— Start Entries provided —
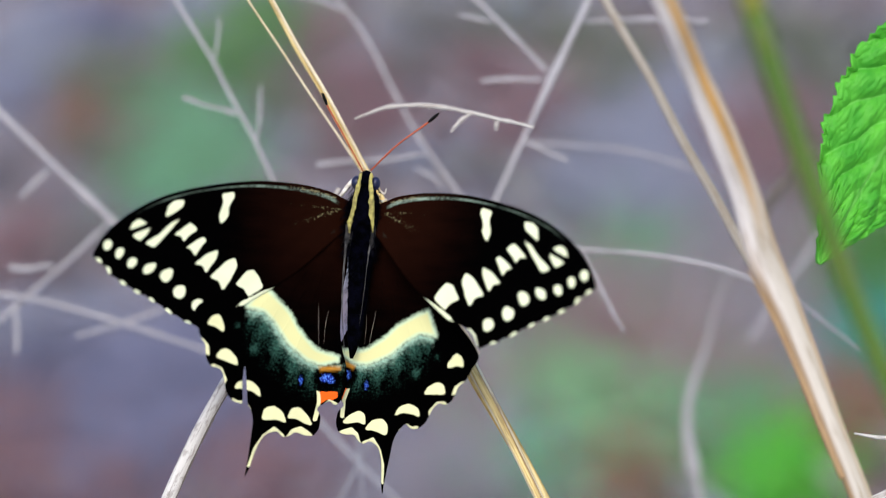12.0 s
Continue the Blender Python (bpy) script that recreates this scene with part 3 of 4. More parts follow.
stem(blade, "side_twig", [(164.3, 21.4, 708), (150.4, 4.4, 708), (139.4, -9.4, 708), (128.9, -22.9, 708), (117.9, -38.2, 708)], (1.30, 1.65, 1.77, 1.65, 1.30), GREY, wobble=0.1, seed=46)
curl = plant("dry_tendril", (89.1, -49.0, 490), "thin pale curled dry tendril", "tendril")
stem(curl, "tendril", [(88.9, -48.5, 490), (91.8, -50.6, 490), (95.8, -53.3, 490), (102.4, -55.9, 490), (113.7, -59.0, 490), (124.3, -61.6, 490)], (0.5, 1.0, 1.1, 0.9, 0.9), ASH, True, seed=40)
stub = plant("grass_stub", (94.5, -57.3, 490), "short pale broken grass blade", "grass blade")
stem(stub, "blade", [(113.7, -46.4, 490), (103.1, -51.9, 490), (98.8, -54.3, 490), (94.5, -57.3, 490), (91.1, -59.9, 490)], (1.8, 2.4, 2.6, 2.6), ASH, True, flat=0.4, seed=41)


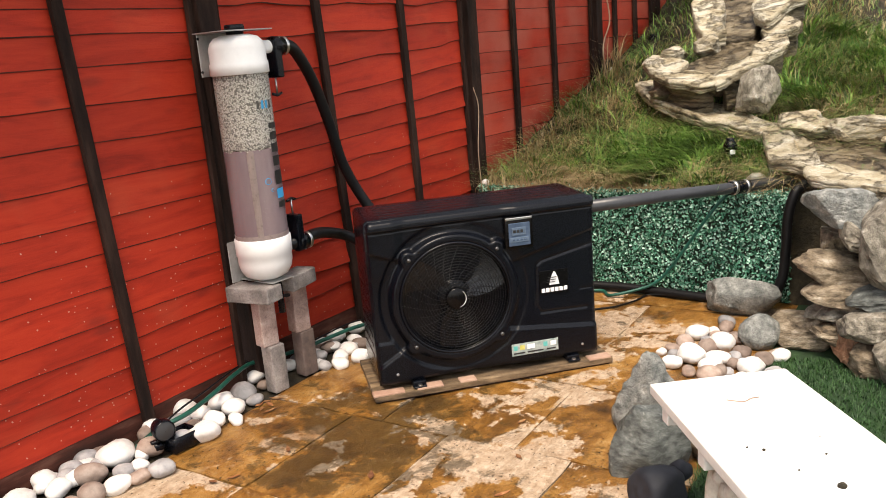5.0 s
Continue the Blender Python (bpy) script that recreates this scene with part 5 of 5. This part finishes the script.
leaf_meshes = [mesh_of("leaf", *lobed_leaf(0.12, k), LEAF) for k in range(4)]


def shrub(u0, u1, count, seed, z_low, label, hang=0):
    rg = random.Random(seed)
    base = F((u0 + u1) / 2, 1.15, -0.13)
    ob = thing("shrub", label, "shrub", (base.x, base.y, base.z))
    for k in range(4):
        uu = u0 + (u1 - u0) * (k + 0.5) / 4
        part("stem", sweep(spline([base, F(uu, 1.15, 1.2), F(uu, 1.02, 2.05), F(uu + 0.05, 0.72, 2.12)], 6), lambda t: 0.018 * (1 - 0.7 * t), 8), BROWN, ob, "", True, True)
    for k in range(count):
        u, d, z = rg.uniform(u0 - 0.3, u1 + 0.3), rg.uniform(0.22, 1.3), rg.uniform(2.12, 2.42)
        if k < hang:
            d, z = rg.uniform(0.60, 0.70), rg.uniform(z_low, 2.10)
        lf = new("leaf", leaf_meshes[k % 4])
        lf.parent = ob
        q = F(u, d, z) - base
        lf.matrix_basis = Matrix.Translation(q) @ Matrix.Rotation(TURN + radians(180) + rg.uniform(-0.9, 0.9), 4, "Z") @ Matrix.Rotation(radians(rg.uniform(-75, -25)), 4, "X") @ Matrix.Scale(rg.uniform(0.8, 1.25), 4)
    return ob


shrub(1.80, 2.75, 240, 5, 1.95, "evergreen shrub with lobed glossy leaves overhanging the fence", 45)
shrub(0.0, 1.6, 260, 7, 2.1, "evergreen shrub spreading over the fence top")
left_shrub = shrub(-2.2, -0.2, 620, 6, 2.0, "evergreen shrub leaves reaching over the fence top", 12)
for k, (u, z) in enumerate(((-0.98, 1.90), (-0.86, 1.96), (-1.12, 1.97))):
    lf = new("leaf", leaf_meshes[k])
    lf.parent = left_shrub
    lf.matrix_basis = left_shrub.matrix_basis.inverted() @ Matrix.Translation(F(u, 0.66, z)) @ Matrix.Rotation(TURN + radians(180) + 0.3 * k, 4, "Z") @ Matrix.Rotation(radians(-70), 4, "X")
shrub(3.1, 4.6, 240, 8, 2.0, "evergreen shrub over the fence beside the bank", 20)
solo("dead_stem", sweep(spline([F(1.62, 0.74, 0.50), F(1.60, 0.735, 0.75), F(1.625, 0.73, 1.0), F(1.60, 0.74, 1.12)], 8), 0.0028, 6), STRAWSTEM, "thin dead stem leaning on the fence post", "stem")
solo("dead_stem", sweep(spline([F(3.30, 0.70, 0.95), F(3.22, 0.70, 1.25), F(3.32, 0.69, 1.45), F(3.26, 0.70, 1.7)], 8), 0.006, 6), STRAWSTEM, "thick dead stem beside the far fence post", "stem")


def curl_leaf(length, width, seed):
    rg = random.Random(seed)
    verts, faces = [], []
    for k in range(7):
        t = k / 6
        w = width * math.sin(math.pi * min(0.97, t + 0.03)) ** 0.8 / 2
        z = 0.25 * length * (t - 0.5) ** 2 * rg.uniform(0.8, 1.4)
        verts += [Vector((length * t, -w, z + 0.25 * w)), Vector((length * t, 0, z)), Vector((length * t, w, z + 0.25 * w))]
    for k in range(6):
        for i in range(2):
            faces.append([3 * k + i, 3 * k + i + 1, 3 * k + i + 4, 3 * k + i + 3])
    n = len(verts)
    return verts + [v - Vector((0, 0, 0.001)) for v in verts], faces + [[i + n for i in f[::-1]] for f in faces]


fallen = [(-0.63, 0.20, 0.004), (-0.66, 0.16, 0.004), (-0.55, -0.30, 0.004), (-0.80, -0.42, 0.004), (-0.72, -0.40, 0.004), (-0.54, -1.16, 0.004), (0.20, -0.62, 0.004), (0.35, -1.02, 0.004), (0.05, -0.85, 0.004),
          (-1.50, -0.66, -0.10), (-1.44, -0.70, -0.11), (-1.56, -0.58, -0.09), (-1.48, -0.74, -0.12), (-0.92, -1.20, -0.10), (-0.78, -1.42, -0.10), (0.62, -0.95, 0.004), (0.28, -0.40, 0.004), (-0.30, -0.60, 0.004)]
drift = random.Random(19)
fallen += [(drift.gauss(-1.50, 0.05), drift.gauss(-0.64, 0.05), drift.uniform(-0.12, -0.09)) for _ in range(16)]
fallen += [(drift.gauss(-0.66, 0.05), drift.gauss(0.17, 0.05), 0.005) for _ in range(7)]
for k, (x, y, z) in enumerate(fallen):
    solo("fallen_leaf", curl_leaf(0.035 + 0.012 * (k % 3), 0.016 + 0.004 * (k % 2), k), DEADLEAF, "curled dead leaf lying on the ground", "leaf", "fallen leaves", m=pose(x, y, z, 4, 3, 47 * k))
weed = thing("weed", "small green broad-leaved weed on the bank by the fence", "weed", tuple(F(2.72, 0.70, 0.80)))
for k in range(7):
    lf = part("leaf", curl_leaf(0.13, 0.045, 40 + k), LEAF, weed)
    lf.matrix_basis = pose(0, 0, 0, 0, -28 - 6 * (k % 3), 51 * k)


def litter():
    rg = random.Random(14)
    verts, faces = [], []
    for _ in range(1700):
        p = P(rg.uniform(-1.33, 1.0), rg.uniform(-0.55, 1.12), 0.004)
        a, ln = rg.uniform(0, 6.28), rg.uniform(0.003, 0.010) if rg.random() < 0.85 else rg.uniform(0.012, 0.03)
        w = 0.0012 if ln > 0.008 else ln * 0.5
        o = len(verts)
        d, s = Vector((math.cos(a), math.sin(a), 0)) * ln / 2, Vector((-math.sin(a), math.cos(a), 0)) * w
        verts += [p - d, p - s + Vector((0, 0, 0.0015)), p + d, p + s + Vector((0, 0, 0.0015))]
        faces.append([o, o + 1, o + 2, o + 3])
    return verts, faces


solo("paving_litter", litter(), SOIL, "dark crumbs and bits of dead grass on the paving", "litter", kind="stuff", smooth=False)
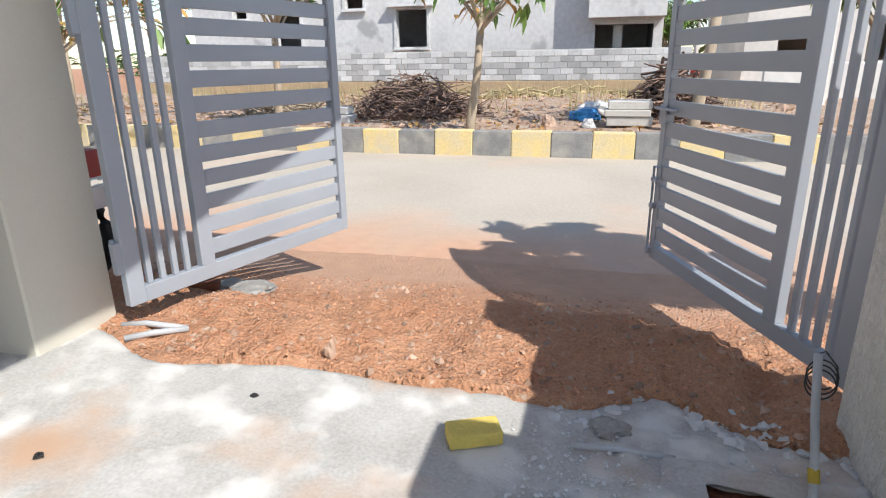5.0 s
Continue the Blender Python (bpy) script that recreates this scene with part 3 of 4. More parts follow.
— End Entries provided —
◆ **Problem requirements**
Reproduce the entries above without change, omitting all pictures.

◆ **Worked solution**
12.0 s
Continue the Blender Python (bpy) script that recreates this scene with part 3 of 4. More parts follow.
stem(blade, "side_twig", [(164.3, 21.4, 708), (150.4, 4.4, 708), (139.4, -9.4, 708), (128.9, -22.9, 708), (117.9, -38.2, 708)], (1.30, 1.65, 1.77, 1.65, 1.30), GREY, wobble=0.1, seed=46)
curl = plant("dry_tendril", (89.1, -49.0, 490), "thin pale curled dry tendril", "tendril")
stem(curl, "tendril", [(88.9, -48.5, 490), (91.8, -50.6, 490), (95.8, -53.3, 490), (102.4, -55.9, 490), (113.7, -59.0, 490), (124.3, -61.6, 490)], (0.5, 1.0, 1.1, 0.9, 0.9), ASH, True, seed=40)
stub = plant("grass_stub", (94.5, -57.3, 490), "short pale broken grass blade", "grass blade")
stem(stub, "blade", [(113.7, -46.4, 490), (103.1, -51.9, 490), (98.8, -54.3, 490), (94.5, -57.3, 490), (91.1, -59.9, 490)], (1.8, 2.4, 2.6, 2.6), ASH, True, flat=0.4, seed=41)


5.0 s
Continue the Blender Python (bpy) script that recreates this scene with part 5 of 5. This part finishes the script.
leaf_meshes = [mesh_of("leaf", *lobed_leaf(0.12, k), LEAF) for k in range(4)]


def shrub(u0, u1, count, seed, z_low, label, hang=0):
    rg = random.Random(seed)
    base = F((u0 + u1) / 2, 1.15, -0.13)
    ob = thing("shrub", label, "shrub", (base.x, base.y, base.z))
    for k in range(4):
        uu = u0 + (u1 - u0) * (k + 0.5) / 4
        part("stem", sweep(spline([base, F(uu, 1.15, 1.2), F(uu, 1.02, 2.05), F(uu + 0.05, 0.72, 2.12)], 6), lambda t: 0.018 * (1 - 0.7 * t), 8), BROWN, ob, "", True, True)
    for k in range(count):
        u, d, z = rg.uniform(u0 - 0.3, u1 + 0.3), rg.uniform(0.22, 1.3), rg.uniform(2.12, 2.42)
        if k < hang:
            d, z = rg.uniform(0.60, 0.70), rg.uniform(z_low, 2.10)
        lf = new("leaf", leaf_meshes[k % 4])
        lf.parent = ob
        q = F(u, d, z) - base
        lf.matrix_basis = Matrix.Translation(q) @ Matrix.Rotation(TURN + radians(180) + rg.uniform(-0.9, 0.9), 4, "Z") @ Matrix.Rotation(radians(rg.uniform(-75, -25)), 4, "X") @ Matrix.Scale(rg.uniform(0.8, 1.25), 4)
    return ob


shrub(1.80, 2.75, 240, 5, 1.95, "evergreen shrub with lobed glossy leaves overhanging the fence", 45)
shrub(0.0, 1.6, 260, 7, 2.1, "evergreen shrub spreading over the fence top")
left_shrub = shrub(-2.2, -0.2, 620, 6, 2.0, "evergreen shrub leaves reaching over the fence top", 12)
for k, (u, z) in enumerate(((-0.98, 1.90), (-0.86, 1.96), (-1.12, 1.97))):
    lf = new("leaf", leaf_meshes[k])
    lf.parent = left_shrub
    lf.matrix_basis = left_shrub.matrix_basis.inverted() @ Matrix.Translation(F(u, 0.66, z)) @ Matrix.Rotation(TURN + radians(180) + 0.3 * k, 4, "Z") @ Matrix.Rotation(radians(-70), 4, "X")
shrub(3.1, 4.6, 240, 8, 2.0, "evergreen shrub over the fence beside the bank", 20)
solo("dead_stem", sweep(spline([F(1.62, 0.74, 0.50), F(1.60, 0.735, 0.75), F(1.625, 0.73, 1.0), F(1.60, 0.74, 1.12)], 8), 0.0028, 6), STRAWSTEM, "thin dead stem leaning on the fence post", "stem")
solo("dead_stem", sweep(spline([F(3.30, 0.70, 0.95), F(3.22, 0.70, 1.25), F(3.32, 0.69, 1.45), F(3.26, 0.70, 1.7)], 8), 0.006, 6), STRAWSTEM, "thick dead stem beside the far fence post", "stem")


def curl_leaf(length, width, seed):
    rg = random.Random(seed)
    verts, faces = [], []
    for k in range(7):
        t = k / 6
        w = width * math.sin(math.pi * min(0.97, t + 0.03)) ** 0.8 / 2
        z = 0.25 * length * (t - 0.5) ** 2 * rg.uniform(0.8, 1.4)
        verts += [Vector((length * t, -w, z + 0.25 * w)), Vector((length * t, 0, z)), Vector((length * t, w, z + 0.25 * w))]
    for k in range(6):
        for i in range(2):
            faces.append([3 * k + i, 3 * k + i + 1, 3 * k + i + 4, 3 * k + i + 3])
    n = len(verts)
    return verts + [v - Vector((0, 0, 0.001)) for v in verts], faces + [[i + n for i in f[::-1]] for f in faces]


fallen = [(-0.63, 0.20, 0.004), (-0.66, 0.16, 0.004), (-0.55, -0.30, 0.004), (-0.80, -0.42, 0.004), (-0.72, -0.40, 0.004), (-0.54, -1.16, 0.004), (0.20, -0.62, 0.004), (0.35, -1.02, 0.004), (0.05, -0.85, 0.004),
          (-1.50, -0.66, -0.10), (-1.44, -0.70, -0.11), (-1.56, -0.58, -0.09), (-1.48, -0.74, -0.12), (-0.92, -1.20, -0.10), (-0.78, -1.42, -0.10), (0.62, -0.95, 0.004), (0.28, -0.40, 0.004), (-0.30, -0.60, 0.004)]
drift = random.Random(19)
fallen += [(drift.gauss(-1.50, 0.05), drift.gauss(-0.64, 0.05), drift.uniform(-0.12, -0.09)) for _ in range(16)]
fallen += [(drift.gauss(-0.66, 0.05), drift.gauss(0.17, 0.05), 0.005) for _ in range(7)]
for k, (x, y, z) in enumerate(fallen):
    solo("fallen_leaf", curl_leaf(0.035 + 0.012 * (k % 3), 0.016 + 0.004 * (k % 2), k), DEADLEAF, "curled dead leaf lying on the ground", "leaf", "fallen leaves", m=pose(x, y, z, 4, 3, 47 * k))
weed = thing("weed", "small green broad-leaved weed on the bank by the fence", "weed", tuple(F(2.72, 0.70, 0.80)))
for k in range(7):
    lf = part("leaf", curl_leaf(0.13, 0.045, 40 + k), LEAF, weed)
    lf.matrix_basis = pose(0, 0, 0, 0, -28 - 6 * (k % 3), 51 * k)


def litter():
    rg = random.Random(14)
    verts, faces = [], []
    for _ in range(1700):
        p = P(rg.uniform(-1.33, 1.0), rg.uniform(-0.55, 1.12), 0.004)
        a, ln = rg.uniform(0, 6.28), rg.uniform(0.003, 0.010) if rg.random() < 0.85 else rg.uniform(0.012, 0.03)
        w = 0.0012 if ln > 0.008 else ln * 0.5
        o = len(verts)
        d, s = Vector((math.cos(a), math.sin(a), 0)) * ln / 2, Vector((-math.sin(a), math.cos(a), 0)) * w
        verts += [p - d, p - s + Vector((0, 0, 0.0015)), p + d, p + s + Vector((0, 0, 0.0015))]
        faces.append([o, o + 1, o + 2, o + 3])
    return verts, faces


solo("paving_litter", litter(), SOIL, "dark crumbs and bits of dead grass on the paving", "litter", kind="stuff", smooth=False)
5.0 s
Continue the Blender Python (bpy) script that recreates this scene with part 3 of 4. More parts follow.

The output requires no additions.